Provide again, from the entries below, every line from the one containing "for t, m in" through the one containing "scene.view_settings.use_white_balance |= len(values)", exactly as written, and no other line.

Scripts that build animated scenes:
____

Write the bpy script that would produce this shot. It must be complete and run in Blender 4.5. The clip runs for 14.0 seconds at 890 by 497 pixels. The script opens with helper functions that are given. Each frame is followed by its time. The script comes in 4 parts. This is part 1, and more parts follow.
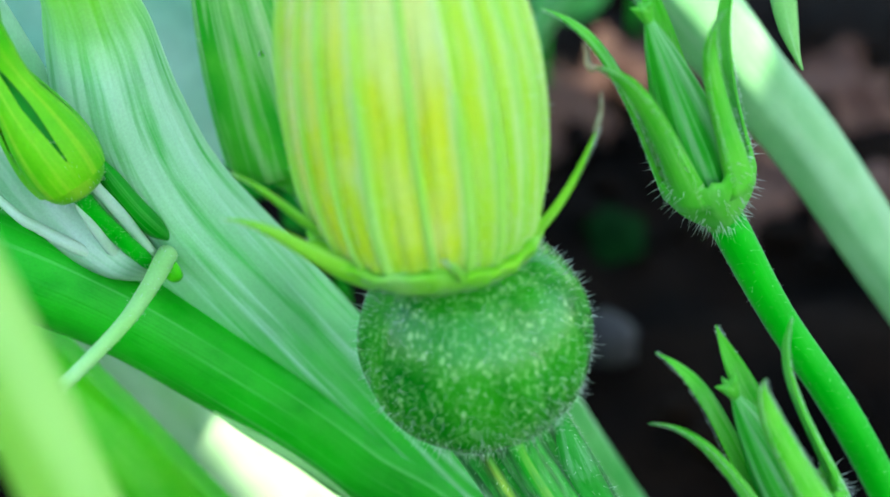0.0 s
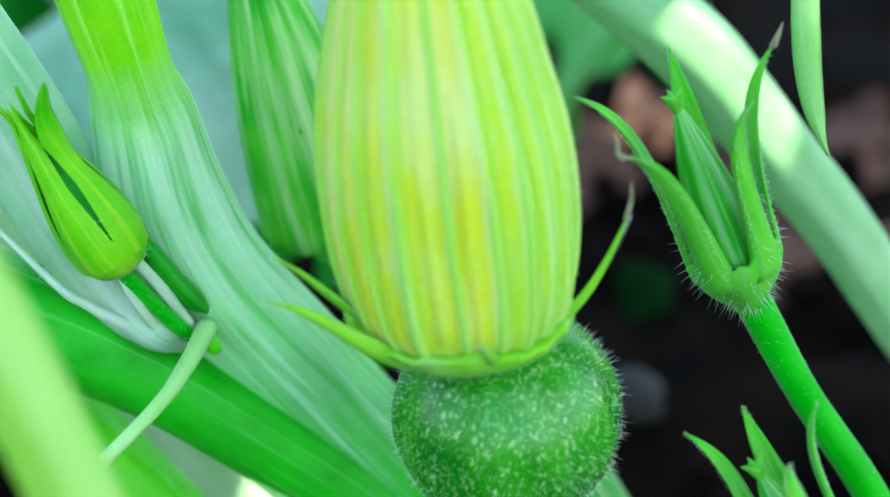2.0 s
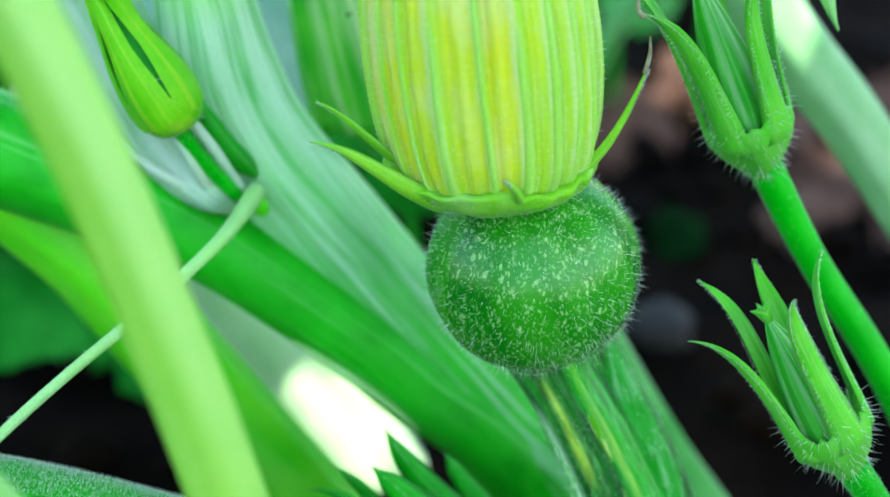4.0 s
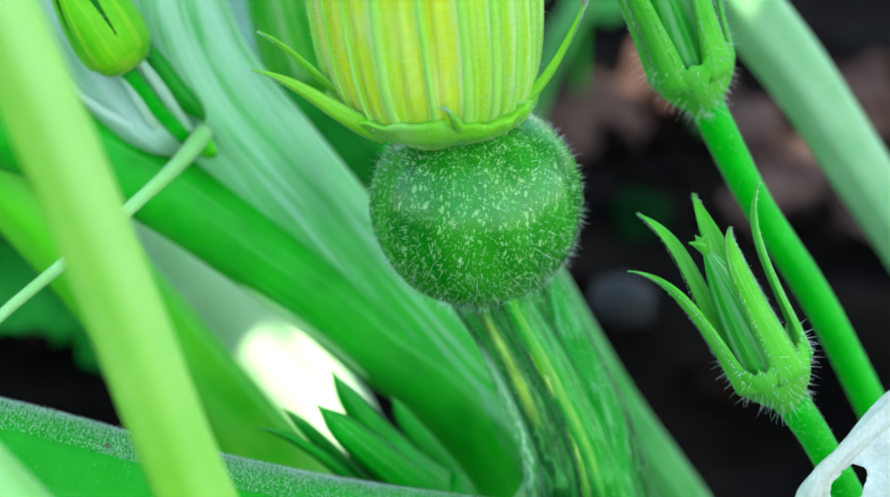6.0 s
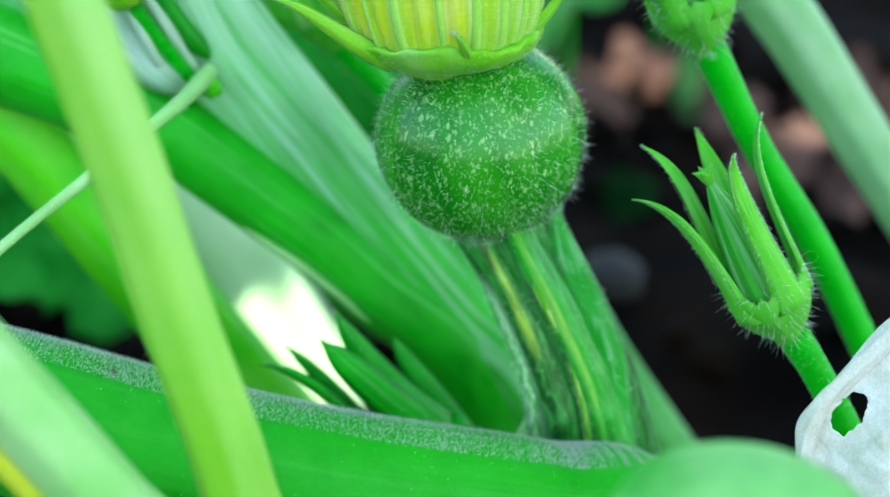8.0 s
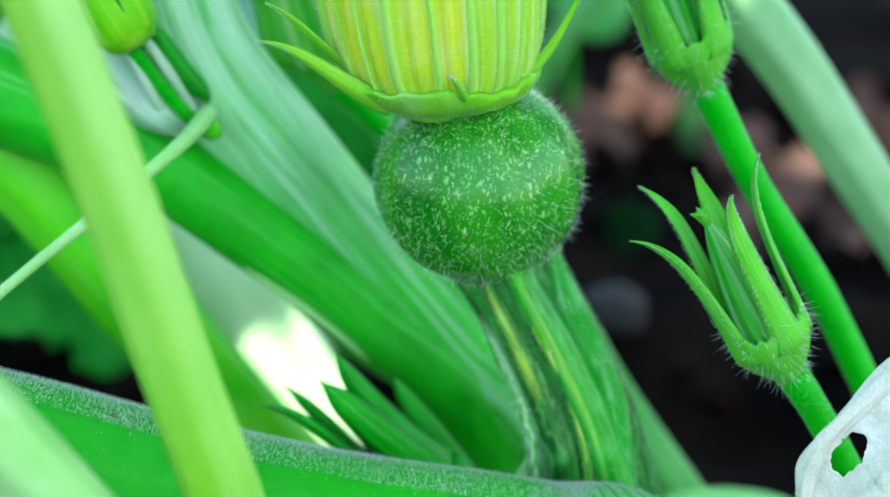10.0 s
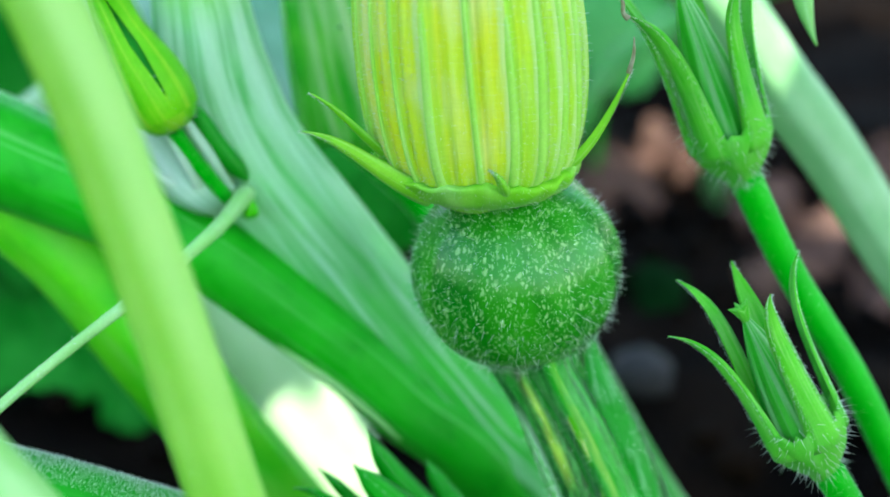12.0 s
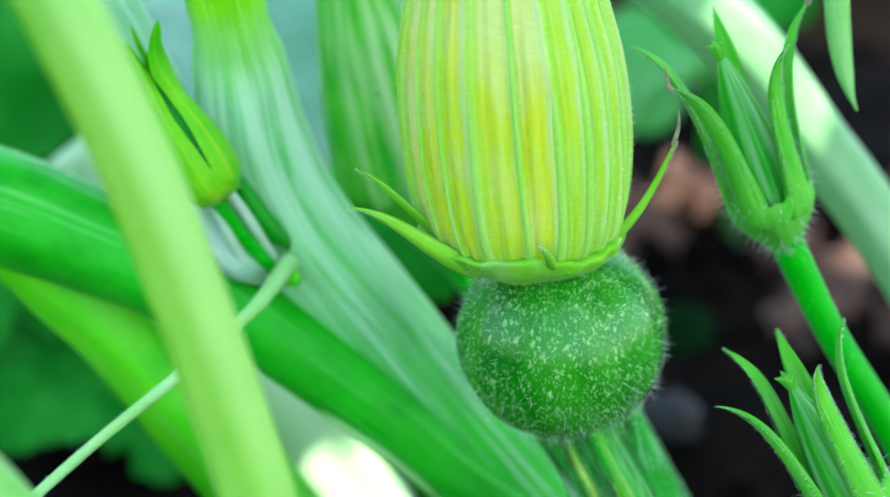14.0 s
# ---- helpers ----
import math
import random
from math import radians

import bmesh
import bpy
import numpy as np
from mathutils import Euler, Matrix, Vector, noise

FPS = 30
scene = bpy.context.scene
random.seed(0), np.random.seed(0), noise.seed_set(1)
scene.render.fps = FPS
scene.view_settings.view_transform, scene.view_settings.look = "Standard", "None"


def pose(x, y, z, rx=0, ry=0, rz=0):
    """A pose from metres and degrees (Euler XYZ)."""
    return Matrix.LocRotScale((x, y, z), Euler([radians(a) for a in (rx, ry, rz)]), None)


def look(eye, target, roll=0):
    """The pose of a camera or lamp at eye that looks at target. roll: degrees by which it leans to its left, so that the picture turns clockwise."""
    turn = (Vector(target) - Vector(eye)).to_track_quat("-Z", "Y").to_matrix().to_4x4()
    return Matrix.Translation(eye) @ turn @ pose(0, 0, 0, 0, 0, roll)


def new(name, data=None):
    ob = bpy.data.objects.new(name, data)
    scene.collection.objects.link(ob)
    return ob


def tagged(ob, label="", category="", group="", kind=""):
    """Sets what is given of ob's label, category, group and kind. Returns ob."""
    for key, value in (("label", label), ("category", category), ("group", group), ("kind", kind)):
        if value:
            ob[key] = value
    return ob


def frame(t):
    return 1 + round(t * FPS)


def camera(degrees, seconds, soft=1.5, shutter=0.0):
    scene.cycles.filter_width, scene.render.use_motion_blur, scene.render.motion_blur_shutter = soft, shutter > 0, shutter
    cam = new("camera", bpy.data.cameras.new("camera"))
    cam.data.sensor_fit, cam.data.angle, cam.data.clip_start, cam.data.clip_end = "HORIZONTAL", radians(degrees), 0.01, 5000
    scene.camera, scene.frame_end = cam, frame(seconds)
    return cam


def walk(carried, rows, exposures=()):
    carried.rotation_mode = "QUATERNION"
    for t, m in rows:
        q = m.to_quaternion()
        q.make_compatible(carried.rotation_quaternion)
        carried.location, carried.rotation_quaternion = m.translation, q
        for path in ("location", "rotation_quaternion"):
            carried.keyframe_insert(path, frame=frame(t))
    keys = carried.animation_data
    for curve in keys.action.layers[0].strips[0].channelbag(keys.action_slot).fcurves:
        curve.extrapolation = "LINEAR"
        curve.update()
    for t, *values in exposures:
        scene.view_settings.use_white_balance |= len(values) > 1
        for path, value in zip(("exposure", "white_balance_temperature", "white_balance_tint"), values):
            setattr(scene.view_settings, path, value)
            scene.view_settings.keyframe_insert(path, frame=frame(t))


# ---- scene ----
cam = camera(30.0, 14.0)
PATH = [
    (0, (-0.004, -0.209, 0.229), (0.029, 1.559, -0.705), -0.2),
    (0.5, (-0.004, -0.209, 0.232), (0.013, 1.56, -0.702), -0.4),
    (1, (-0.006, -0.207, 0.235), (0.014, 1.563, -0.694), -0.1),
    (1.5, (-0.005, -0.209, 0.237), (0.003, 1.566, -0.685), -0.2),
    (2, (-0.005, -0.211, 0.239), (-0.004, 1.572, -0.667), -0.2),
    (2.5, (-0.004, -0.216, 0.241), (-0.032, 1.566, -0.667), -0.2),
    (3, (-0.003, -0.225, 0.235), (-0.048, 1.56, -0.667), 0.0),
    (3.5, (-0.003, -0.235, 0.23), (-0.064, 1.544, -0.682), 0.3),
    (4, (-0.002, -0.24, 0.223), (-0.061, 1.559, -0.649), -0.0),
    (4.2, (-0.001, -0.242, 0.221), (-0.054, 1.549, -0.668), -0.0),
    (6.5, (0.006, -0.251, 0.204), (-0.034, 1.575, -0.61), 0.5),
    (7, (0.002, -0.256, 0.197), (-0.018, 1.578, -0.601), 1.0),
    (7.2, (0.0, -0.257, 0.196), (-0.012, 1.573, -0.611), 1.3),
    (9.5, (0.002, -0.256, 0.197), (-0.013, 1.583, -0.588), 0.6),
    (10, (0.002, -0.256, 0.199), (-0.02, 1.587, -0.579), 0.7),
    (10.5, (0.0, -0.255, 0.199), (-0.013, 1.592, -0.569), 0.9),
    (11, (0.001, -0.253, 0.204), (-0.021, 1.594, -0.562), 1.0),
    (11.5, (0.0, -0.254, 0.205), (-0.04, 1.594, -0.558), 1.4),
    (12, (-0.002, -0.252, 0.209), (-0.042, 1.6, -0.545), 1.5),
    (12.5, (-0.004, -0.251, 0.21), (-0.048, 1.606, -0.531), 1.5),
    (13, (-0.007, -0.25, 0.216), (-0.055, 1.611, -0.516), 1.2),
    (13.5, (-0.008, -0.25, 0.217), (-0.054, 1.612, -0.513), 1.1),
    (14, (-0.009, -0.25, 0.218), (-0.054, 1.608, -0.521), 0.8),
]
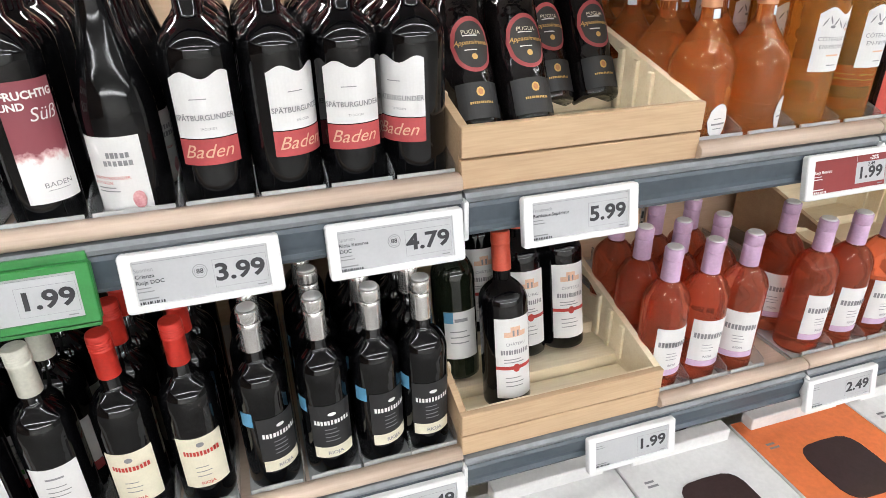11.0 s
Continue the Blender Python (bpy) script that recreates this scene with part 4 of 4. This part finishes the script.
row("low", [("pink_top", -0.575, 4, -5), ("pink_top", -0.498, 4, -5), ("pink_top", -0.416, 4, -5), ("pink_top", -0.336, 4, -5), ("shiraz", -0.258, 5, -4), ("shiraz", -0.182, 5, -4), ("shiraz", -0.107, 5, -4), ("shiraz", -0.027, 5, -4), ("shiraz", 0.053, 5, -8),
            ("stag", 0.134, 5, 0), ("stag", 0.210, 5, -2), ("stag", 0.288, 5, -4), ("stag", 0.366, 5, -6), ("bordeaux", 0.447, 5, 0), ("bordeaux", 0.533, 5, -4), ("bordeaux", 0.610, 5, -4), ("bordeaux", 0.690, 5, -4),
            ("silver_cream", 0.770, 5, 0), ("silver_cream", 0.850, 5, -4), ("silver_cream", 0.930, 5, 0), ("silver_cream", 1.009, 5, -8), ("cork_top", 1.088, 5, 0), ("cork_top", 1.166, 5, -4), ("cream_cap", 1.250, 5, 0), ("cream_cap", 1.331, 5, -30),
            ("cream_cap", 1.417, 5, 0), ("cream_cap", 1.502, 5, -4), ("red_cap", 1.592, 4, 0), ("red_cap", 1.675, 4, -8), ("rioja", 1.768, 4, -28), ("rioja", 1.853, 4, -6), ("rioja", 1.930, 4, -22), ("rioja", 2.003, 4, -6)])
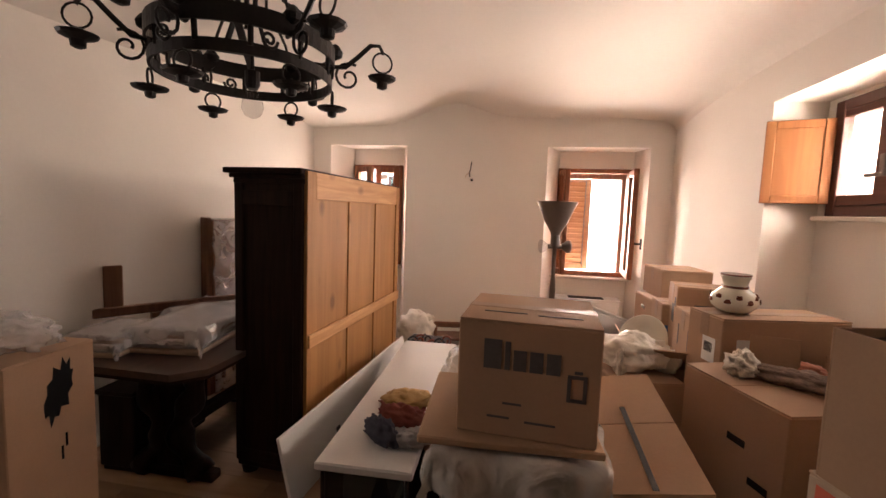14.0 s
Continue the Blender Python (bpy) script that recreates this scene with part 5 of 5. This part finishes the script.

____

> [Written answer]
    for t, m in rows:
        q = m.to_quaternion()
        q.make_compatible(carried.rotation_quaternion)
        carried.location, carried.rotation_quaternion = m.translation, q
        for path in ("location", "rotation_quaternion"):
            carried.keyframe_insert(path, frame=frame(t))
    keys = carried.animation_data
    for curve in keys.action.layers[0].strips[0].channelbag(keys.action_slot).fcurves:
        curve.extrapolation = "LINEAR"
        curve.update()
    for t, *values in exposures:
        scene.view_settings.use_white_balance |= len(values) > 1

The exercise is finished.